Era ella, vestía de blanco, sus rasgos eran juveniles y su rostro feliz. Asía celosamente de sus manos dos niños que pugnaban por ver de cerca el encanto de un barquito. Un hielo de noche invernal corrió por las venas de Nicolita, pero la tibieza de una mirada profunda retempló su ánimo. Un largo silencio y el dulce gesto de una despedida sin palabras lo dijeron todo. Volvió ella sobre sus pasos, subió lentamente la escalera y por un instante posó sus manos en la baranda de madera que aquella noche trágica acompañó su angustia. Un auto con patente de una provincia lejana se la llevó por las calles de Viedma, igual que aquella noche por las serpenteadas subidas de Patagones. Pero esta vez la acompañaban, asidos de cada mano, la esperanza de sus hijos, que eran sin duda la revancha de la vida.
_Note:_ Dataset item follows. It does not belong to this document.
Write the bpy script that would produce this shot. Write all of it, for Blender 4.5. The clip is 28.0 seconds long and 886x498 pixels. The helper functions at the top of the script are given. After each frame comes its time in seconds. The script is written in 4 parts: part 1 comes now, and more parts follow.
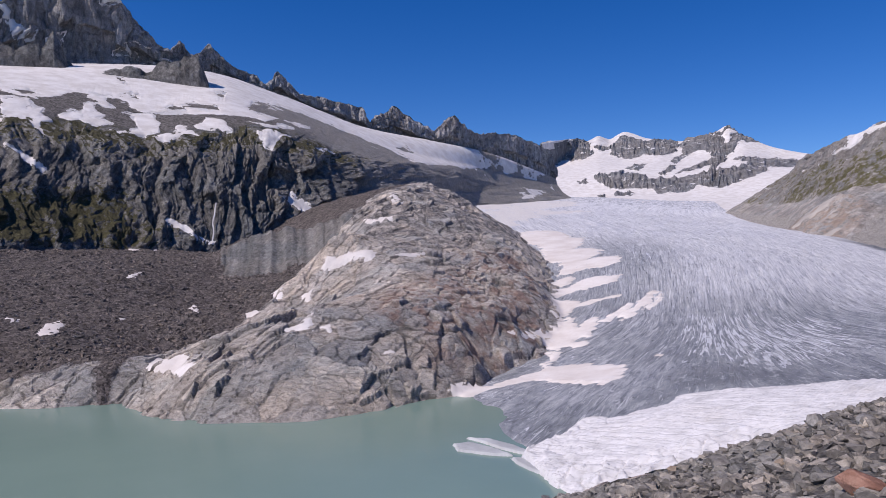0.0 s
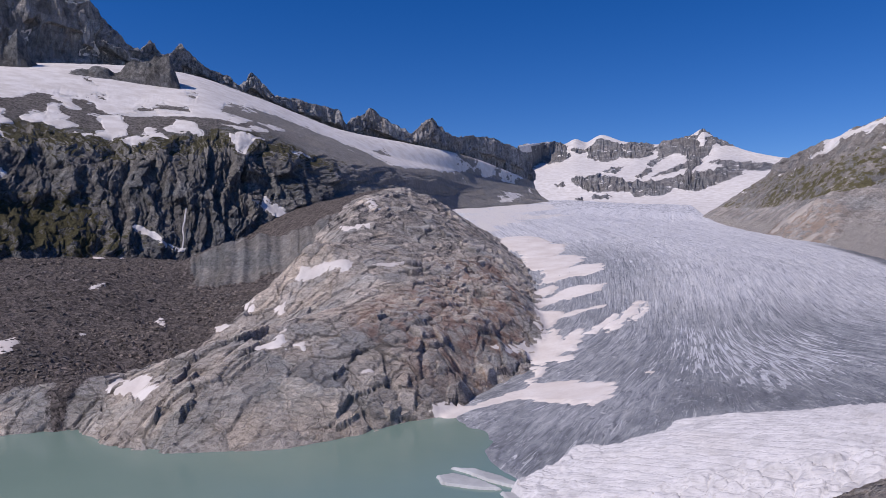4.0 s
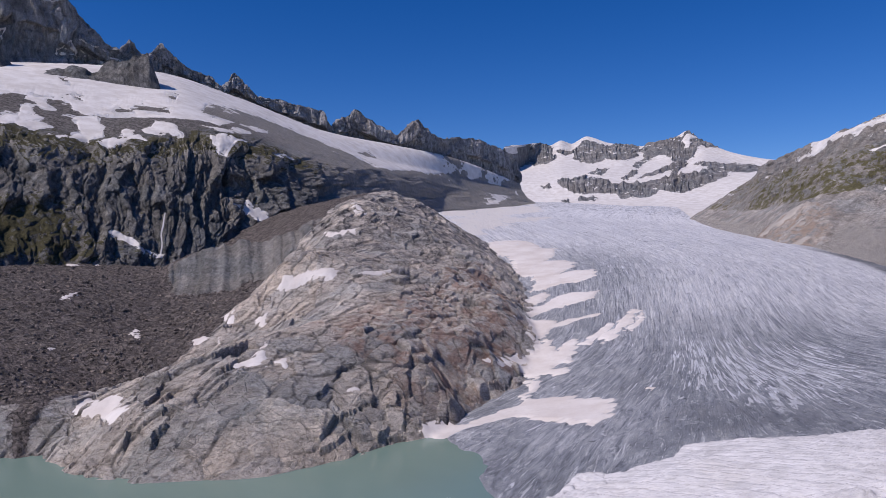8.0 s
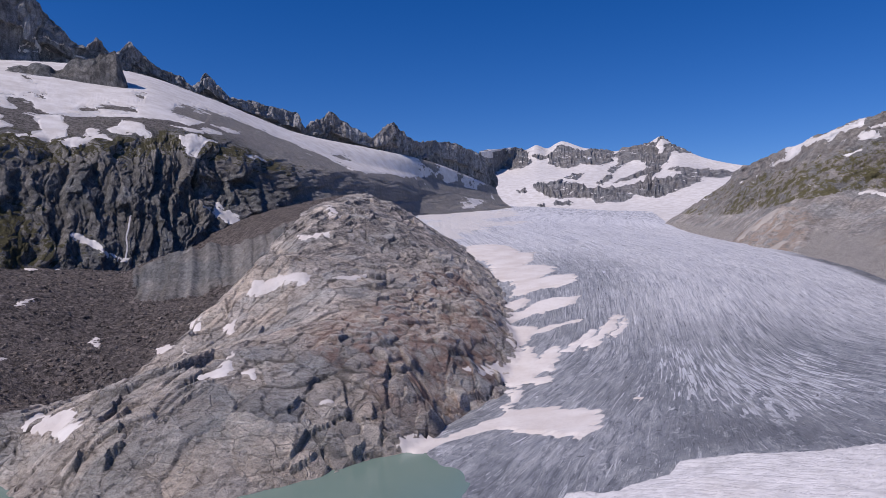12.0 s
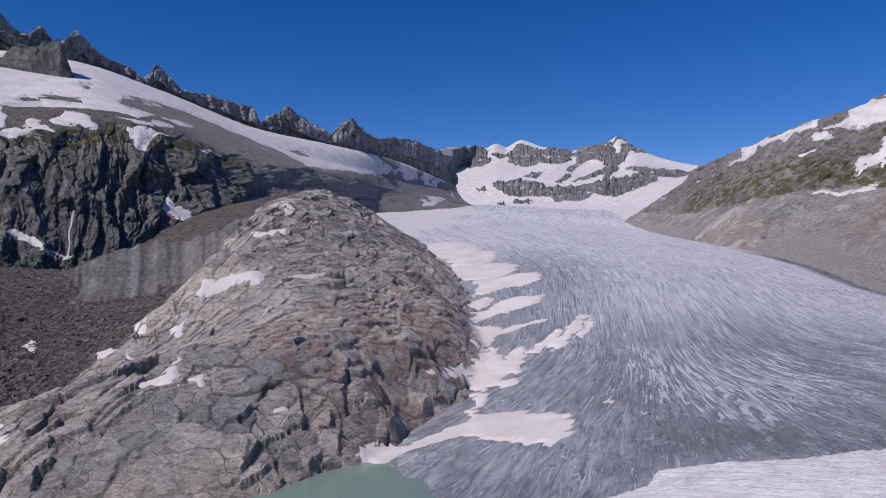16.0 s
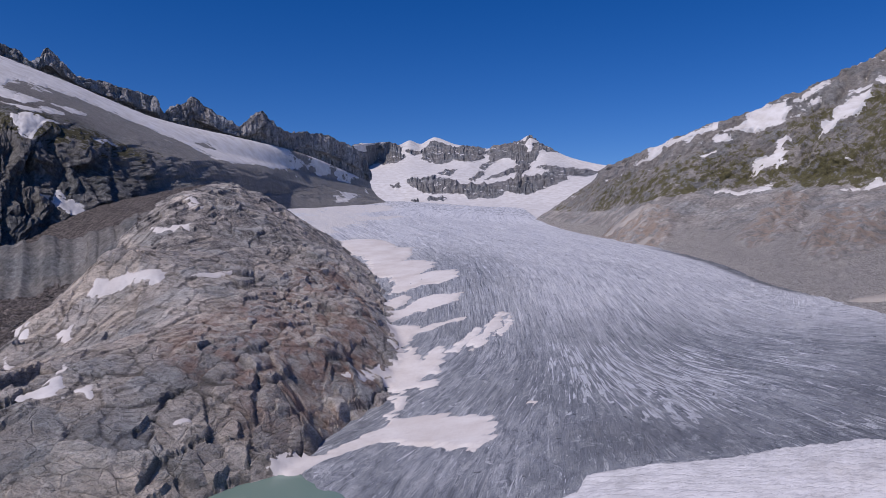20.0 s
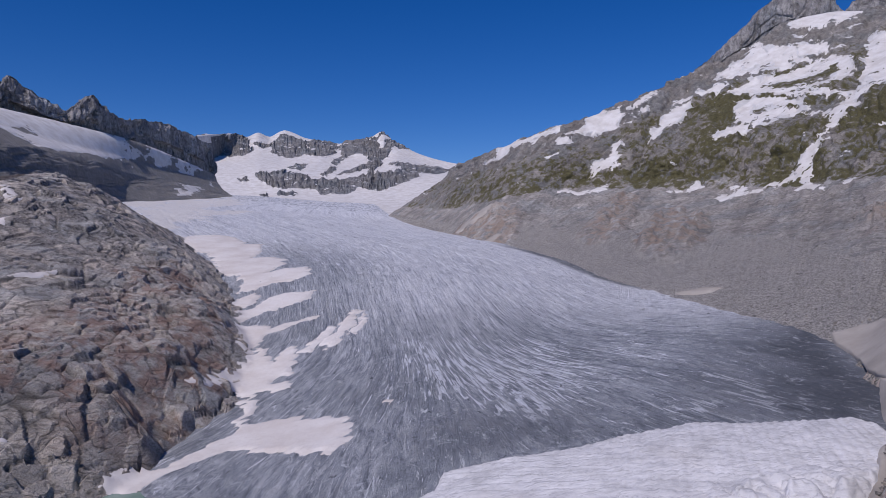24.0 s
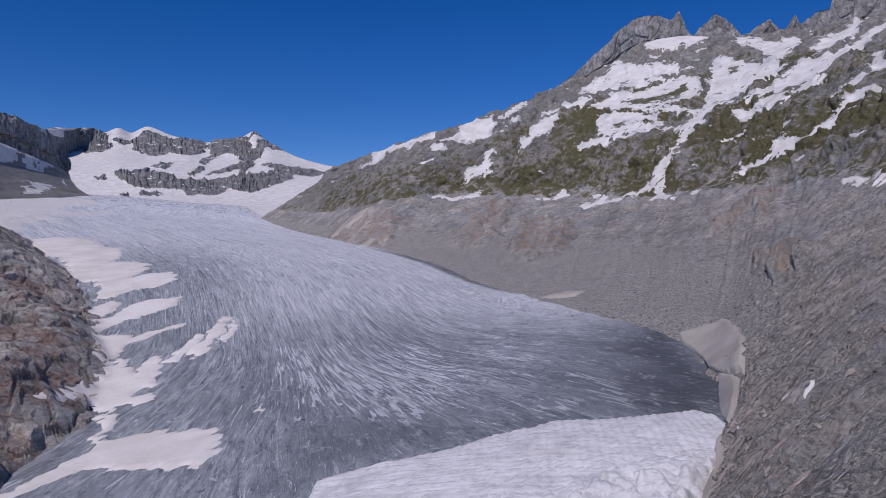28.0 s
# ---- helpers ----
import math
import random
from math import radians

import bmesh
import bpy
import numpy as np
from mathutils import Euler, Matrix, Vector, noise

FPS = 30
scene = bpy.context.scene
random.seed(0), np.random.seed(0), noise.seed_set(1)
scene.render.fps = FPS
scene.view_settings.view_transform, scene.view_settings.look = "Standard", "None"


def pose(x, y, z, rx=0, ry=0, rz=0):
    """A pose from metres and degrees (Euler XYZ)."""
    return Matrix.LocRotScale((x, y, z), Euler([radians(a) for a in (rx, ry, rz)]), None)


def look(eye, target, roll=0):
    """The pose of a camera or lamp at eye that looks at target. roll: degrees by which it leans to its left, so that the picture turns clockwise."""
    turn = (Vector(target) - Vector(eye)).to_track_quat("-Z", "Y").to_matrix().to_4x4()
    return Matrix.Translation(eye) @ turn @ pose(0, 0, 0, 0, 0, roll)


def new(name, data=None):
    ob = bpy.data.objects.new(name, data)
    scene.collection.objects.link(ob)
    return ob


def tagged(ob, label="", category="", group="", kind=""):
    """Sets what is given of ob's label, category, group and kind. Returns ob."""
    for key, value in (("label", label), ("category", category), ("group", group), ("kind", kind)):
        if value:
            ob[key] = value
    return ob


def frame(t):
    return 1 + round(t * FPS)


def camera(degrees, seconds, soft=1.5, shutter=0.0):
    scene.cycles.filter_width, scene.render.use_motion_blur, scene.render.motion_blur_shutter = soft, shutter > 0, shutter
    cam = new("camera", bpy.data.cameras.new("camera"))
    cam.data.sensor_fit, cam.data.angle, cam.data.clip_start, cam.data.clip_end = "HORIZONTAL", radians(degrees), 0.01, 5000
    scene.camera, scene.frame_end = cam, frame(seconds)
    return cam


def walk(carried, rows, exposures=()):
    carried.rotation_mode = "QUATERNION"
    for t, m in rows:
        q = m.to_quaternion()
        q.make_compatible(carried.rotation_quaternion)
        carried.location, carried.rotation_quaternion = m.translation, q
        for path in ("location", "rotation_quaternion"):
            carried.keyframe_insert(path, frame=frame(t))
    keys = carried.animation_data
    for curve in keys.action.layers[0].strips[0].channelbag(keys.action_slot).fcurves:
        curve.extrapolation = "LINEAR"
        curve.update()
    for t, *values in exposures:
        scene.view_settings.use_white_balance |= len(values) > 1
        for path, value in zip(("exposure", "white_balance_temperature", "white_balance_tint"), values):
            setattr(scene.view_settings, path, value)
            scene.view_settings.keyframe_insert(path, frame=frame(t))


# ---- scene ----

Las sombras fueron cubriendo el muelle. El anochecer era majestuosamente sereno. Era la hora en que Patagones se tira al río, para pintarlo de luna, casas viejas y luces que se alargan. Muchos anocheceres de su vida fueron parecidos; pero ese día, diferente a todos, como ningún otro, al río y al alma de Nicolita Barbaro los invadía la sensación inigualable de la calma chicha”.
EL MONUMENTO
¡Cuántas historias, reales y de ligera ficción, pueden tejerse sobre el río y los lancheros! A pocos metros del muelle de las lanchas de Patagones nos encontramos con el bronce de homenaje al botero. Es una obra de gran realismo, consistente en un busto y cuatro bajo relieves ubicados en cada una de las caras de la pilastra. Lamentablemente la escultura no tiene firma. El monumento se inauguró en marzo de 1977 y tiene una placa con una interesante leyenda: “al botero pionero de las comunicaciones y primer medio de transporte de cargas y pasajeros entre Carmen de Patagones y Viedma”; fue una iniciativa del Centro de Residentes de Patagones y Viedma en Bahía Blanca.